The crowd was ecstatic in Grant Park late on Tuesday night, mothers hugging sons, students punching the air, television personality Oprah Winfrey and civil rights activist Jesse Jackson wiping the tears from their cheeks. Only one man in that vast arena seemed oddly subdued. And he was at the center of it all: president-elect Barack Obama.
He had carried the same somber demeanor in the final hours of campaigning. Some wondered if it was because of the death on Monday of the grandmother who had raised him. But then another possibility suggested itself. In a pre-election interview, Obama confessed that what kept him up at night was not the fear that he might lose, but that he might not be able to do the job.
According to a new biography of an earlier Democratic president, Franklin D. Roosevelt suffered the same anxiety the night he was elected in 1932. Perhaps this is how leaders react when they fully understand the burden just placed on their shoulders.

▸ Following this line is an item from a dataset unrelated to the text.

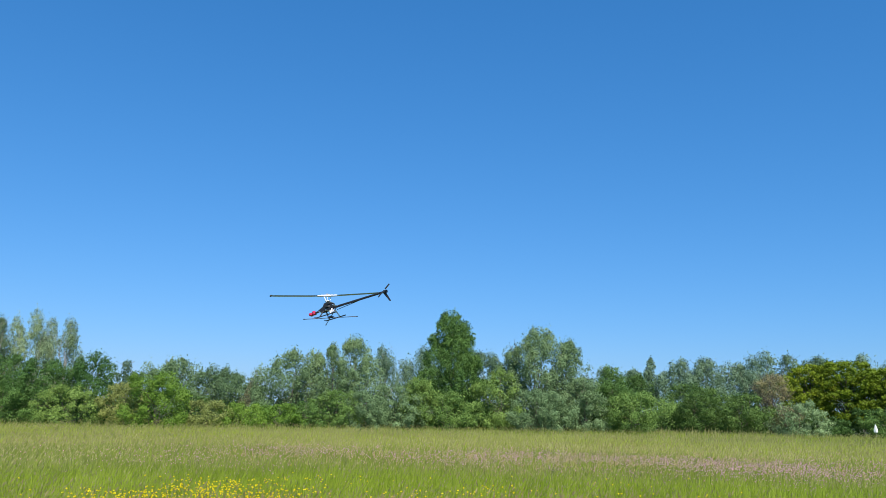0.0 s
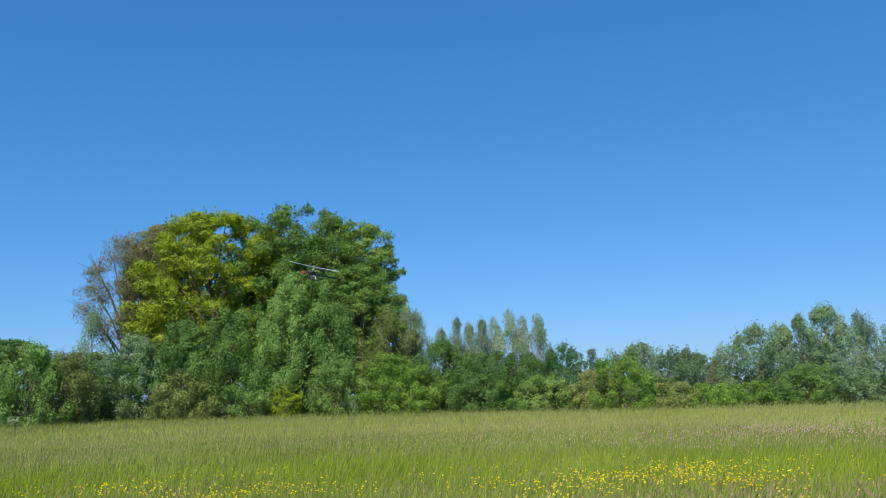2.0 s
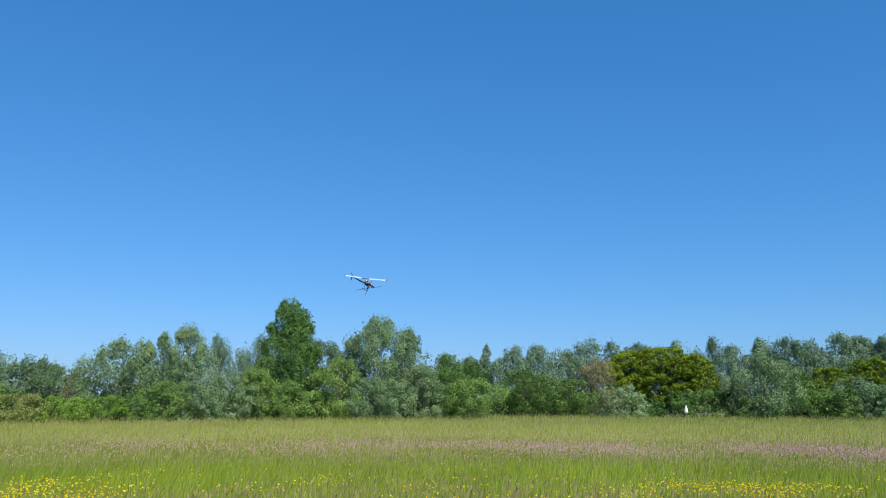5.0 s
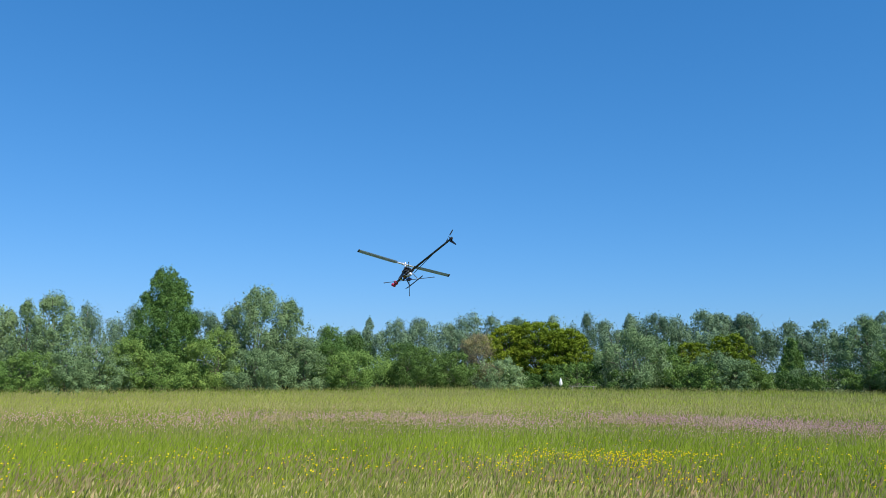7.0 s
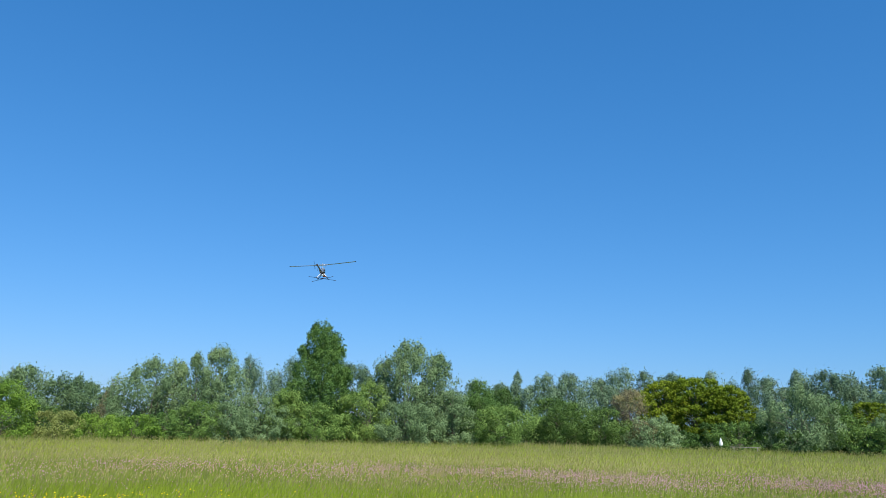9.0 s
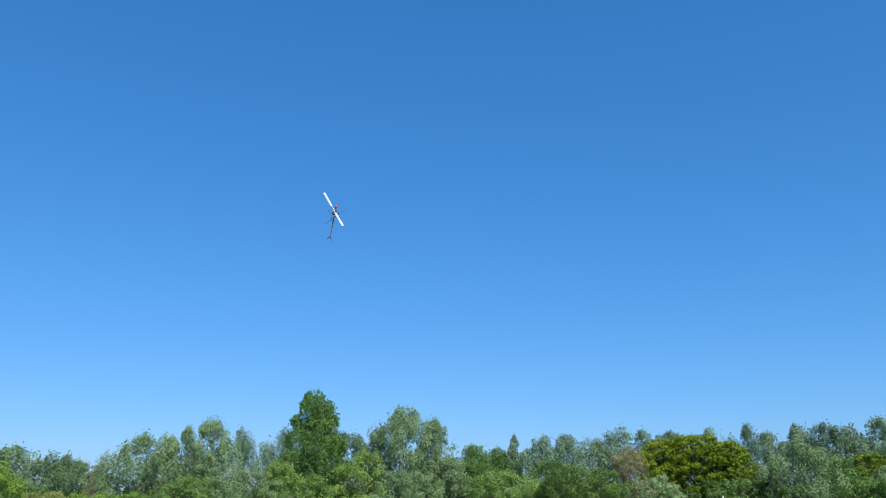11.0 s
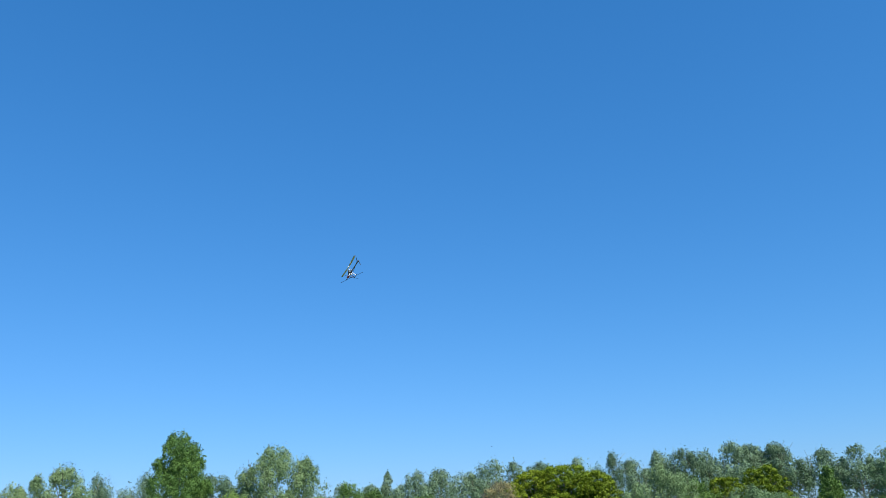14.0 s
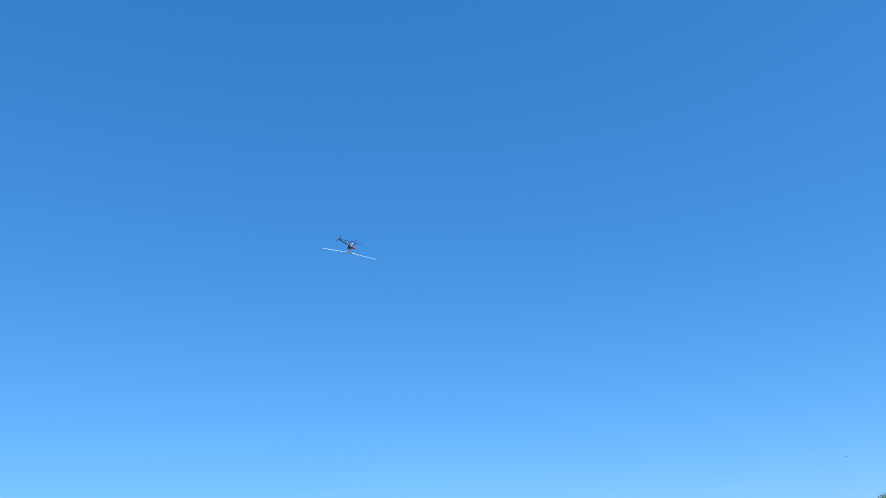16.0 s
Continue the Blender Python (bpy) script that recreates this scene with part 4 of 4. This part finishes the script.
    walk(main_rotor, [
        (0.0, pose(0, 0, 0, 0, 0, 48)),
        (0.1, pose(0, 0, 0, 0, 0, -15)),
        (0.2, pose(0, 0, 0, 0, 0, -66)),
        (0.3, pose(0, 0, 0, 0, 0, -119)),
        (0.4, pose(0, 0, 0, 0, 0, -175)),
        (0.5, pose(0, 0, 0, 0, 0, -227)),
        (0.6, pose(0, 0, 0, 0, 0, -277)),
        (0.7, pose(0, 0, 0, 0, 0, -345)),
        (0.8, pose(0, 0, 0, 0, 0, -398)),
        (0.9, pose(0, 0, 0, 0, 0, -452)),
        (1.0, pose(0, 0, 0, 0, 0, -510)),
        (1.1, pose(0, 0, 0, 0, 0, -553)),
        (1.2, pose(0, 0, 0, 0, 0, -623)),
        (1.3, pose(0, 0, 0, 0, 0, -668)),
        (1.4, pose(0, 0, 0, 0, 0, -692)),
        (1.5, pose(0, 0, 0, 0, 0, -779)),
        (1.6, pose(0, 0, 0, 0, 0, -703)),
        (1.7, pose(0, 0, 0, 0, 0, -691)),
        (1.8, pose(0, 0, 0, 0, 0, -638)),
        (1.9, pose(0, 0, 0, 0, 0, -562)),
        (2.0, pose(0, 0, 0, 0, 0, -545)),
        (2.1, pose(0, 0, 0, 0, 0, -497)),
        (2.2, pose(0, 0, 0, 0, 0, -419)),
        (2.3, pose(0, 0, 0, 0, 0, -341)),
        (2.4, pose(0, 0, 0, 0, 0, -263)),
        (2.5, pose(0, 0, 0, 0, 0, -276)),
        (2.6, pose(0, 0, 0, 0, 0, -197)),
        (2.7, pose(0, 0, 0, 0, 0, -151)),
        (2.8, pose(0, 0, 0, 0, 0, -228)),
        (2.9, pose(0, 0, 0, 0, 0, -185)),
        (3.0, pose(0, 0, 0, 0, 0, -219)),
        (3.1, pose(0, 0, 0, 0, 0, -305)),
        (3.2, pose(0, 0, 0, 0, 0, -392)),
        (3.3, pose(0, 0, 0, 0, 0, -464)),
        (3.4, pose(0, 0, 0, 0, 0, -376)),
        (3.5, pose(0, 0, 0, 0, 0, -436)),
        (3.6, pose(0, 0, 0, 0, 0, -504)),
        (3.7, pose(0, 0, 0, 0, 0, -584)),
        (3.8, pose(0, 0, 0, 0, 0, -658)),
        (3.9, pose(0, 0, 0, 0, 0, -742)),
        (4.0, pose(0, 0, 0, 0, 0, -813)),
        (4.1, pose(0, 0, 0, 0, 0, -897)),
        (4.2, pose(0, 0, 0, 0, 0, -973)),
        (4.3, pose(0, 0, 0, 0, 0, -1050)),
        (4.4, pose(0, 0, 0, 0, 0, -1128)),
        (4.5, pose(0, 0, 0, 0, 0, -1204)),
        (4.6, pose(0, 0, 0, 0, 0, -1286)),
        (4.7, pose(0, 0, 0, 0, 0, -1358)),
        (4.8, pose(0, 0, 0, 0, 0, -1441)),
        (4.9, pose(0, 0, 0, 0, 0, -1521)),
        (5.0, pose(0, 0, 0, 0, 0, -1601)),
        (5.1, pose(0, 0, 0, 0, 0, -1689)),
        (5.2, pose(0, 0, 0, 0, 0, -1761)),
        (5.3, pose(0, 0, 0, 0, 0, -1709)),
        (5.4, pose(0, 0, 0, 0, 0, -1657)),
        (5.5, pose(0, 0, 0, 0, 0, -1605)),
        (5.6, pose(0, 0, 0, 0, 0, -1553)),
        (5.7, pose(0, 0, 0, 0, 0, -1501)),
        (5.8, pose(0, 0, 0, 0, 0, -1449)),
        (5.9, pose(0, 0, 0, 0, 0, -1397)),
        (6.0, pose(0, 0, 0, 0, 0, -1345)),
        (6.1, pose(0, 0, 0, 0, 0, -1293)),
        (6.2, pose(0, 0, 0, 0, 0, -1241)),
        (6.3, pose(0, 0, 0, 0, 0, -1189)),
        (6.4, pose(0, 0, 0, 0, 0, -1137)),
        (6.5, pose(0, 0, 0, 0, 0, -1085)),
        (6.6, pose(0, 0, 0, 0, 0, -1033)),
        (6.7, pose(0, 0, 0, 0, 0, -981)),
        (6.8, pose(0, 0, 0, 0, 0, -929)),
        (6.9, pose(0, 0, 0, 0, 0, -877)),
        (7.0, pose(0, 0, 0, 0, 0, -825)),
        (7.1, pose(0, 0, 0, 0, 0, -773)),
        (7.2, pose(0, 0, 0, 0, 0, -721)),
        (7.3, pose(0, 0, 0, 0, 0, -747)),
        (7.4, pose(0, 0, 0, 0, 0, -817)),
        (7.5, pose(0, 0, 0, 0, 0, -887)),
        (7.6, pose(0, 0, 0, 0, 0, -958)),
        (7.7, pose(0, 0, 0, 0, 0, -1018)),
        (7.8, pose(0, 0, 0, 0, 0, -1084)),
        (7.9, pose(0, 0, 0, 0, 0, -1144)),
        (8.0, pose(0, 0, 0, 0, 0, -1153)),
        (8.1, pose(0, 0, 0, 0, 0, -1075)),
        (8.2, pose(0, 0, 0, 0, 0, -1125)),
        (8.3, pose(0, 0, 0, 0, 0, -1161)),
        (8.4, pose(0, 0, 0, 0, 0, -1230)),
        (8.5, pose(0, 0, 0, 0, 0, -1281)),
        (8.6, pose(0, 0, 0, 0, 0, -1327)),
        (8.7, pose(0, 0, 0, 0, 0, -1388)),
        (8.8, pose(0, 0, 0, 0, 0, -1434)),
        (8.9, pose(0, 0, 0, 0, 0, -1382)),
        (9.0, pose(0, 0, 0, 0, 0, -1364)),
        (9.1, pose(0, 0, 0, 0, 0, -1403)),
        (9.2, pose(0, 0, 0, 0, 0, -1445)),
        (9.3, pose(0, 0, 0, 0, 0, -1393)),
        (9.4, pose(0, 0, 0, 0, 0, -1341)),
        (9.5, pose(0, 0, 0, 0, 0, -1289)),
        (9.6, pose(0, 0, 0, 0, 0, -1237)),
        (9.7, pose(0, 0, 0, 0, 0, -1185)),
        (9.8, pose(0, 0, 0, 0, 0, -1133)),
        (9.9, pose(0, 0, 0, 0, 0, -1081)),
        (10.0, pose(0, 0, 0, 0, 0, -1029)),
        (10.1, pose(0, 0, 0, 0, 0, -977)),
        (10.2, pose(0, 0, 0, 0, 0, -925)),
        (10.3, pose(0, 0, 0, 0, 0, -873)),
        (10.4, pose(0, 0, 0, 0, 0, -821)),
        (10.5, pose(0, 0, 0, 0, 0, -769)),
        (10.6, pose(0, 0, 0, 0, 0, -717)),
        (10.7, pose(0, 0, 0, 0, 0, -665)),
        (10.8, pose(0, 0, 0, 0, 0, -613)),
        (10.9, pose(0, 0, 0, 0, 0, -561)),
        (11.0, pose(0, 0, 0, 0, 0, -509)),
        (11.1, pose(0, 0, 0, 0, 0, -457)),
        (11.2, pose(0, 0, 0, 0, 0, -405)),
        (11.3, pose(0, 0, 0, 0, 0, -368)),
        (11.4, pose(0, 0, 0, 0, 0, -400)),
        (11.5, pose(0, 0, 0, 0, 0, -439)),
        (11.6, pose(0, 0, 0, 0, 0, -488)),
        (11.7, pose(0, 0, 0, 0, 0, -555)),
        (11.8, pose(0, 0, 0, 0, 0, -634)),
        (11.9, pose(0, 0, 0, 0, 0, -718)),
        (12.0, pose(0, 0, 0, 0, 0, -797)),
        (12.1, pose(0, 0, 0, 0, 0, -869)),
        (12.2, pose(0, 0, 0, 0, 0, -941)),
        (12.3, pose(0, 0, 0, 0, 0, -1004)),
        (12.4, pose(0, 0, 0, 0, 0, -1092)),
        (12.5, pose(0, 0, 0, 0, 0, -1144)),
        (12.6, pose(0, 0, 0, 0, 0, -1169)),
        (12.7, pose(0, 0, 0, 0, 0, -1218)),
        (12.8, pose(0, 0, 0, 0, 0, -1261)),
        (12.9, pose(0, 0, 0, 0, 0, -1308)),
        (13.0, pose(0, 0, 0, 0, 0, -1366)),
        (13.1, pose(0, 0, 0, 0, 0, -1425)),
        (13.2, pose(0, 0, 0, 0, 0, -1490)),
        (13.3, pose(0, 0, 0, 0, 0, -1559)),
        (13.4, pose(0, 0, 0, 0, 0, -1635)),
        (13.5, pose(0, 0, 0, 0, 0, -1707)),
        (13.6, pose(0, 0, 0, 0, 0, -1779)),
        (13.7, pose(0, 0, 0, 0, 0, -1842)),
        (13.8, pose(0, 0, 0, 0, 0, -1896)),
        (13.9, pose(0, 0, 0, 0, 0, -1939)),
        (14.0, pose(0, 0, 0, 0, 0, -1980)),
        (14.1, pose(0, 0, 0, 0, 0, -2023)),
        (14.2, pose(0, 0, 0, 0, 0, -2015)),
        (14.3, pose(0, 0, 0, 0, 0, -2050)),
        (14.4, pose(0, 0, 0, 0, 0, -2096)),
        (14.5, pose(0, 0, 0, 0, 0, -2120)),
        (14.6, pose(0, 0, 0, 0, 0, -2152)),
        (14.7, pose(0, 0, 0, 0, 0, -2185)),
        (14.8, pose(0, 0, 0, 0, 0, -2215)),
        (14.9, pose(0, 0, 0, 0, 0, -2244)),
        (15.0, pose(0, 0, 0, 0, 0, -2279)),
        (15.1, pose(0, 0, 0, 0, 0, -2316)),
        (15.2, pose(0, 0, 0, 0, 0, -2366)),
        (15.3, pose(0, 0, 0, 0, 0, -2428)),
        (15.4, pose(0, 0, 0, 0, 0, -2502)),
        (15.5, pose(0, 0, 0, 0, 0, -2564)),
        (15.6, pose(0, 0, 0, 0, 0, -2623)),
        (15.7, pose(0, 0, 0, 0, 0, -2678)),
        (15.8, pose(0, 0, 0, 0, 0, -2727)),
        (15.9, pose(0, 0, 0, 0, 0, -2717)),
        (16.0, pose(0, 0, 0, 0, 0, -2760)),
    ])


motions()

Consider Obama’s response to a private national security briefing he received from the CIA during the campaign. Told of the multiple dangers around the world, he reputedly shook his head and asked: “Why would anyone want this job?”
That episode, like his conduct on Tuesday, might shed some revealing light on the new president — and exactly how he will operate.
First, it suggests he aims to be more than a successful politician whose driving purpose is winning elections. He wants to be a leader capable of guiding his people through the storm. The tenor of his speech at Grant Park was barely celebratory; instead it was sober, girding the nation for challenges ahead.
“America, we have come so far,” he said. “But there is so much more to do.”
That is a contrast with former US president Bill Clinton and current US President George W. Bush, both of whom were all-politician, always on the lookout for electoral advantage. On the early evidence, Obama seems to have his sights set higher — on government.
What else might characterize his presidential style? He is intellectually accomplished; colleagues at the University of Chicago describe him as a first-class legal scholar. And he takes ideas seriously — not for him Bush’s reliance on instinct, on thinking with your gut.
Clinton had great intellectual firepower too, but while the early Clinton White House grew notorious for its long “bull” sessions, kicking ideas around late into the night, Obama has greater discipline. The evidence is his election campaign, which even Republicans admit was a model of focus and control.
That does not mean Obama will discourage dissent and the free exchange of ideas, as Bush did, routinely banishing advisers who dared present a counter-argument. On the contrary, Obama’s modus operandi as a senator was to urge his team to bombard him with differing views. He would sit back, sometimes with his eyes closed, listening as the argument was thrashed out. He would then conclude the process with a decision. After that, he has little tolerance for counter-briefing or internal factional warfare, at least if the past campaign is any guide. Its motto: “no leaks, no drama.” Indeed, internal rows in the Obama camp were unheard of in the last two years.
Obama will seek to maintain that same discipline in Washington, though that may prove hopeful. Managing the entire US federal government is a rather larger task than running a close-knit campaign team.
In that same vein, he will seek to keep his eye on the bigger picture, to concentrate on strategy, not tactics. This was the signature difference between him and Senator John McCain. While the Republican fought for a good headline in that day’s news cycle, Obama stayed focused on his larger, overall theme. As a result, he lost more than a few short-term battles. But he won the war. We can expect the same approach in the White House.
Lastly, while all presidents promise to unite the country, Obama may actually want to do it. For one thing, he has seen the electoral advantage of expanding beyond the usual Democratic strongholds and crafting a message for all 50 states. But it has also been his preferred method of working. As a member of the Illinois state senate and, earlier, as president of the Harvard Law Review, his distinguishing feature was an ability to address conservatives, first understanding, then meeting their objections.
He will surely aim to do the same as president, starting with a bipartisan appointments policy, picking Republicans for some of the top jobs. It will also be a necessity, since Democrats are unlikely to have a filibuster-proof majority in the Senate. He will have to make allies across the aisle.
Using his brain, not his gut; focused on the long, not the short-term and concerned more with government than politics — Barack Obama could be a very different kind of president.